In the records below, find the line with "finishes the script." and the line with "(0.070, 0.088), (0.057, 0.088), (0.057, 0.128), (0.0, 0.128)]"; return exactly those lines and every line between them.

***** Data entries

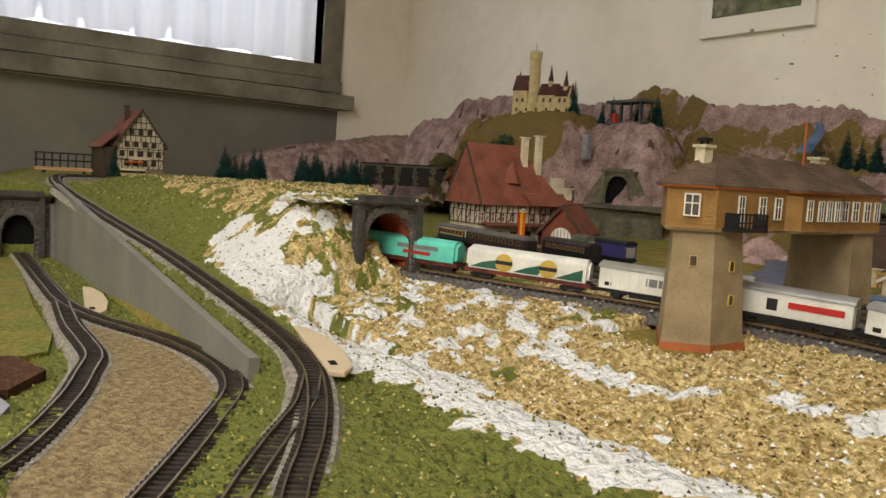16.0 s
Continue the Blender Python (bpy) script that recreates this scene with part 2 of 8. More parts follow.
CARCREAM = plain("cream_car_paint", 220, 204, 160, 0.25)
CARYELLOW = plain("yellow_car_paint", 228, 186, 36, 0.3)
CARBLUE = plain("blue_paint", 60, 92, 160, 0.4)
ORANGEPL = plain("orange_plastic", 206, 92, 38, 0.4)
LOGWOOD = wood("log_wood", rgb(200, 156, 108), rgb(172, 126, 82), scale=40, axis=0)
SCAFWOOD = plain("scaffold_timber", 198, 154, 96, 0.7, 0.8, 120, rand=0.15)
TREETRUNK = plain("fir_trunk", 82, 62, 44, 0.9)
FIR = mat("fir_needles", rgb(62, 92, 66), rgb(40, 68, 50), scale=90, rough=0.9, rand=0.4)
FIRDARK = mat("dark_fir_flock", rgb(26, 66, 58), rgb(18, 50, 44), scale=90, rough=0.95, rand=0.35)
FIRGREEN = mat("green_fir_flock", rgb(72, 94, 60), rgb(40, 60, 38), scale=90, rough=0.95, rand=0.3)
BUSHM = mat("olive_bush", rgb(98, 90, 44), rgb(70, 66, 34), scale=120, rough=0.95, rand=0.4)
REDBUSH = mat("red_bush", rgb(176, 56, 58), rgb(130, 40, 40), scale=120, rough=0.95, rand=0.3)


def house_mat(name, r, g, b, k=0.85):
    return mat(name, rgb(r, g, b), rgb(r * k, g * k, b * k), scale=55, rough=0.75, grain=0.1, bump=0.0003, bump_scale=700)


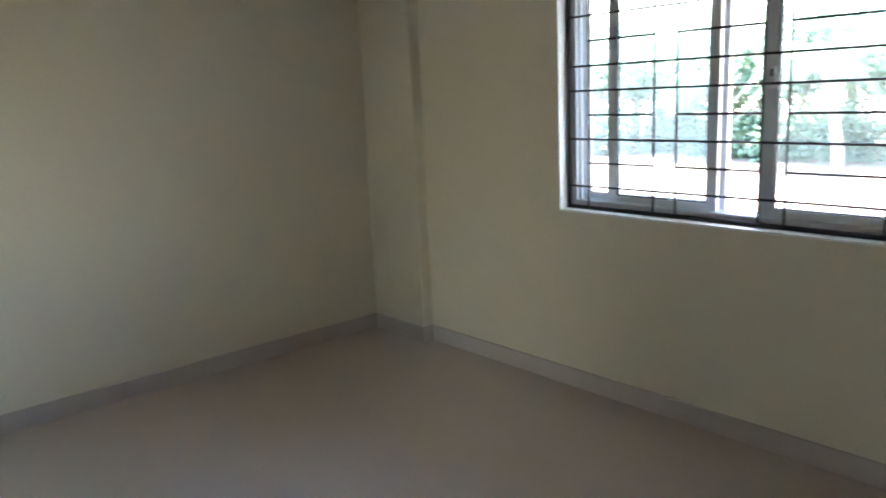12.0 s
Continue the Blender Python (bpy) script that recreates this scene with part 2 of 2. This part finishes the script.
# doors
JAMB = [(0.0, 0.0), (0.0, -0.007), (0.003, -0.011), (0.017, -0.011), (0.021, -0.005), (0.040, -0.004), (0.060, -0.005), (0.067, -0.001), (0.070, 0.006),
        (0.070, 0.088), (0.057, 0.088), (0.057, 0.128), (0.0, 0.128)]


def door_frame(name, axis, a0, a1, top, face, sign, label, slim=1.0):
    """A moulded frame in the opening a0..a1 of a wall along axis whose room face lies at face; sign: the way into the wall."""
    whole = holder(name)
    section = [(u * slim, v) for u, v in JAMB]
    def put(u, v, z):
        return (u, face + sign * v, z) if axis == "x" else (face + sign * v, u, z)
    for edge, way in ((a0, 1), (a1, -1)):
        bm = bmesh.new()
        add_prism(bm, section, lambda u, v: put(edge + way * u, v, 0.0), lambda u, v: put(edge + way * u, v, top - 0.070 * slim))
        part("jamb", bm, WOOD, whole)
    bm = bmesh.new()
    add_prism(bm, section, lambda u, v: put(a0, v, top - u), lambda u, v: put(a1, v, top - u))
    part("head", bm, WOOD, whole)
    return tagged(whole, label, "door", kind="structure")


def lever_handle(leaf, u, z, side, thick, lever_way, tall=0.11):
    """Long plate with a lever and a keyhole on one face of a leaf."""
    y = side * thick / 2
    plate = part("handle_plate", boxed(u - 0.021, u + 0.021, *sorted((y, y + side * 0.006)), z - tall, z + tall, bevel=0.0025), CHROME, leaf, "brushed steel handle plate")
    bm = bmesh.new()
    add_tube(bm, (u, y, z + 0.045), (u, y + side * 0.050, z + 0.045), 0.010, 0.009)
    add_tube(bm, (u, y + side * 0.046, z + 0.045), (u + lever_way * 0.060, y + side * 0.052, z + 0.047), 0.010, 0.0095)
    add_tube(bm, (u + lever_way * 0.058, y + side * 0.052, z + 0.047), (u + lever_way * 0.115, y + side * 0.047, z + 0.042), 0.0095, 0.0075)
    part("lever", bm, CHROME, plate, "polished steel lever", smooth=True)
    bm = bmesh.new()
    add_tube(bm, (u, y + side * 0.005, z - 0.055), (u, y + side * 0.010, z - 0.055), 0.011)
    part("lock_cylinder", bm, CHROME, plate)


def door_leaf(whole, hinge, angle, width, height, thick, z0=0.008, way=1):
    """A flush leaf hung at hinge, turned so that its free edge points along angle (degrees from +x)."""
    leaf = part("door_leaf", boxed(0.0, width, -thick / 2, thick / 2, z0, z0 + height, bevel=0.002), LEAFWOOD, whole, "dark veneered flush door leaf standing open")
    leaf.matrix_basis = pose(*hinge, 0.0, 0, 0, angle)
    for z in (0.25, 1.0, 1.8):
        bm = bmesh.new()
        add_tube(bm, (-0.004, way * (thick / 2 + 0.004), z - 0.05), (-0.004, way * (thick / 2 + 0.004), z + 0.05), 0.006, sides=8)
        part("hinge", bm, CHROME, leaf)
    return leaf


door_1 = door_frame("door_1", "x", D1[0] + 0.001, D1[1] - 0.001, D1[3] - 0.001, 0.10, 1, "dark stained wooden door frame with no leaf in view", slim=0.78)
door_2 = door_frame("door_2", "x", D2[0] + 0.001, D2[1] - 0.001, D2[3] - 0.001, 0.0, 1, "dark stained wooden door standing open into a dark room")
leaf_2 = door_leaf(door_2, (-3.100, 0.112), 81.0, 0.762, 2.02, 0.036)
pull = part("handle_plate", boxed(0.660, 0.688, -0.026, -0.018, 0.998, 1.118, bevel=0.003), SATIN, leaf_2, "slim brushed steel handle plate")
bm = bmesh.new()
add_tube(bm, (0.674, -0.024, 1.052), (0.674, -0.044, 1.052), 0.006, 0.007)
add_tube(bm, (0.674, -0.044, 1.052), (0.674, -0.052, 1.052), 0.009, 0.007, sides=16)
part("knob", bm, SATIN, pull, "small steel knob")
door_3 = door_frame("door_3", "y", D3[0] + 0.001, D3[1] - 0.001, D3[3] - 0.001, 0.0, 1, "dark stained wooden bedroom door standing wide open")
leaf_3 = door_leaf(door_3, (0.118, -4.356), 1.5, 0.800, 2.02, 0.036)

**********

> **Exercise response**
Continue the Blender Python (bpy) script that recreates this scene with part 2 of 2. This part finishes the script.
# doors
JAMB = [(0.0, 0.0), (0.0, -0.007), (0.003, -0.011), (0.017, -0.011), (0.021, -0.005), (0.040, -0.004), (0.060, -0.005), (0.067, -0.001), (0.070, 0.006),
        (0.070, 0.088), (0.057, 0.088), (0.057, 0.128), (0.0, 0.128)]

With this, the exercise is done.